University of Zambia workers, just like their Kalingalinga neighbours, will still be spoilt for options between Arcades, East Park and Manda Hill.
Ripple effect
As developers like Shoprite continue to make forays in neighbourhoods, property owners in the areas where the supermarket registers a footprint are forced to raise their standards.
This means that car washes, homes and shop owners are forced to upgrade because their structures look too old and out of fashion.
This is evident in Kalingalinga and Mtendere areas where properties are being upgraded to sync with new standards brought about by new properties such as shopping malls.

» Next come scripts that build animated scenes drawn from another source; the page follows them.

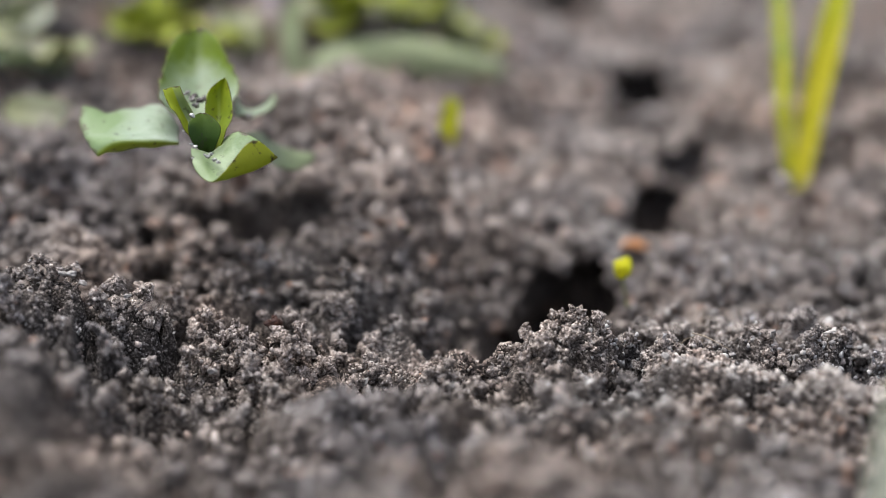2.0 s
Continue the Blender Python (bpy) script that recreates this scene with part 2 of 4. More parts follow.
def leaf_bm(pts, side, width, cup=0.3, peak=0.6, thick=0.28, wave=0.0, base=0.15, seed=0, roll=0.0, curl=0.0, q=0.42, n=22, k=12):
    """A leaf along the curve pts (mm): a blade with two skins, cupped across, wavy at its rim. peak: where along it is widest."""
    rng = random.Random(seed)
    ph = rng.uniform(0, 6)
    bm = bmesh.new()
    uv = bm.loops.layers.uv.new("blade")
    side = Vector(side).normalized()
    rise = q * peak / (1 - peak)
    full = peak ** rise * (1 - peak) ** q
    rows, spot = ([], []), {}
    for i in range(n + 1):
        t = 1 - (1 - i / n) ** 1.5
        c = curve_at(pts, t)
        tan = (curve_at(pts, min(1, t + 0.02)) - curve_at(pts, max(0, t - 0.02))).normalized()
        s_dir = Matrix.Rotation(roll * t, 3, tan) @ (side - tan * side.dot(tan)).normalized()
        up = s_dir.cross(tan).normalized()
        w = width * max(base * (1 - t), t ** rise * (1 - t) ** q / full)
        w = max(w, 0.04)
        ra, rb = [], []
        for j in range(k + 1):
            s = 2 * j / k - 1
            h = cup * w * abs(s) ** 1.7 - 0.06 * width * (1 - abs(s)) ** 5
            h += wave * w * abs(s) ** 2 * math.sin(7 * t + ph + (2.0 if s > 0 else 0))
            h += curl * w * max(0.0, -s) ** 3.4
            edge = 1 + 0.03 * math.sin(13 * t + 3 * ph) + 0.07 * noise.noise(Vector((5.5 * t, 3.0 if s > 0 else 7.0, seed * 1.3)))
            h += 0.10 * w * noise.noise(Vector((3.5 * t, 1.6 * s, seed * 2.1)))
            p = c + s_dir * (s * w * edge * (1 - 0.12 * cup * abs(s))) + up * h
            th = thick * (0.35 + 0.65 * (1 - abs(s) ** 3)) * (0.5 if t > 0.95 else 1)
            for row, o in ((ra, th / 2), (rb, -th / 2)):
                row.append(bm.verts.new((p + up * o) * MM))
                spot[row[-1]] = (j / k, t)
        rows[0].append(ra)
        rows[1].append(rb)
    top, low = rows
    for i in range(n):
        for j in range(k):
            bm.faces.new((top[i][j], top[i][j + 1], top[i + 1][j + 1], top[i + 1][j])).material_index = 0
            bm.faces.new((low[i][j], low[i + 1][j], low[i + 1][j + 1], low[i][j + 1])).material_index = 1
        for j, flip in ((0, 0), (k, 1)):
            f = (top[i][j], top[i + 1][j], low[i + 1][j], low[i][j])
            bm.faces.new(f[::-1] if flip else f).material_index = 1
    for i, flip in ((0, 1), (n, 0)):
        for j in range(k):
            f = (top[i][j], top[i][j + 1], low[i][j + 1], low[i][j])
            bm.faces.new(f[::-1] if flip else f).material_index = 1
    for f in bm.faces:
        for loop in f.loops:
            loop[uv].uv = spot[loop.vert]
    return bm


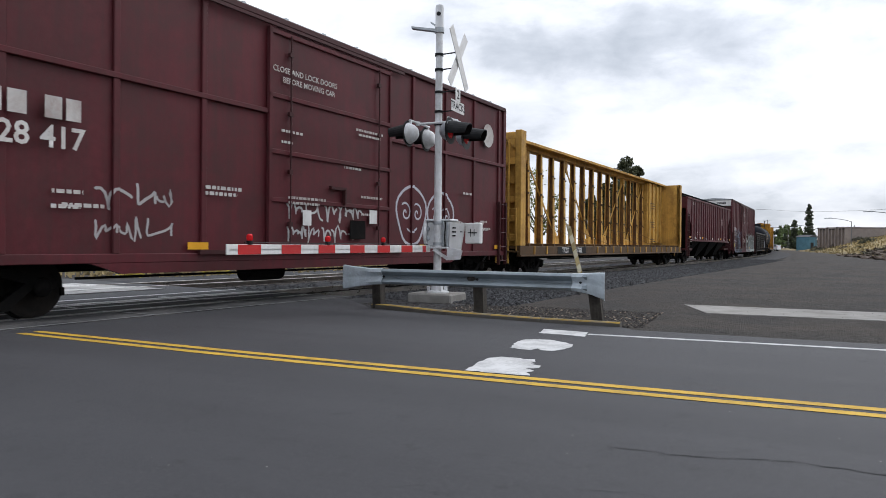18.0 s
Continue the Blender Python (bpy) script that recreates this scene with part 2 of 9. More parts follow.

Although the expansion of malls may seem to perpetuate the notion that Zambia is a trading nation, there is a silver lining in the horizon.
Zambia has potential to graduate from a trading to an industrial nation by replicating the United Arab Emirates.
Dubai witnessed a quantum leap in development due to being a duty-free zone and attracted big companies from all over the world to set up there.
Government’s recent decision to ban the importation of vegetables and fruits which are grown locally is already paying off.
Some supermarkets and hotels have embraced the directive wholeheartedly and are buying products such as watermelons, red onion, tomatoes, potatoes and the famous yellow pumpkin ideal for making soup.
There are a few supermarkets which are buying produce from small-scale farmers.
As for Shoprite’s expansion, its real value will be seen in the long term especially that it is leading from the front in supporting the agriculture sector by buying produce from local farmers.
Shoprite also buys locally made sausages from local people besides Zambeef Plc with which it has a standing arrangement by trading in-store.
Zambia’s narrative is indeed on the rise – thanks to commitment by Shoprite to contribute to the country’s socio-economic development.
Shoprite, which started off from former Zambia Consumer and Buying Corporation and National Import and Export stores when it commenced its operations in Zambia, is not only contributing to the country’s economic development through employment creation but modernisation by sprucing up the areas where it is building its shops.
The author is Zambia Daily Mail editorials editor.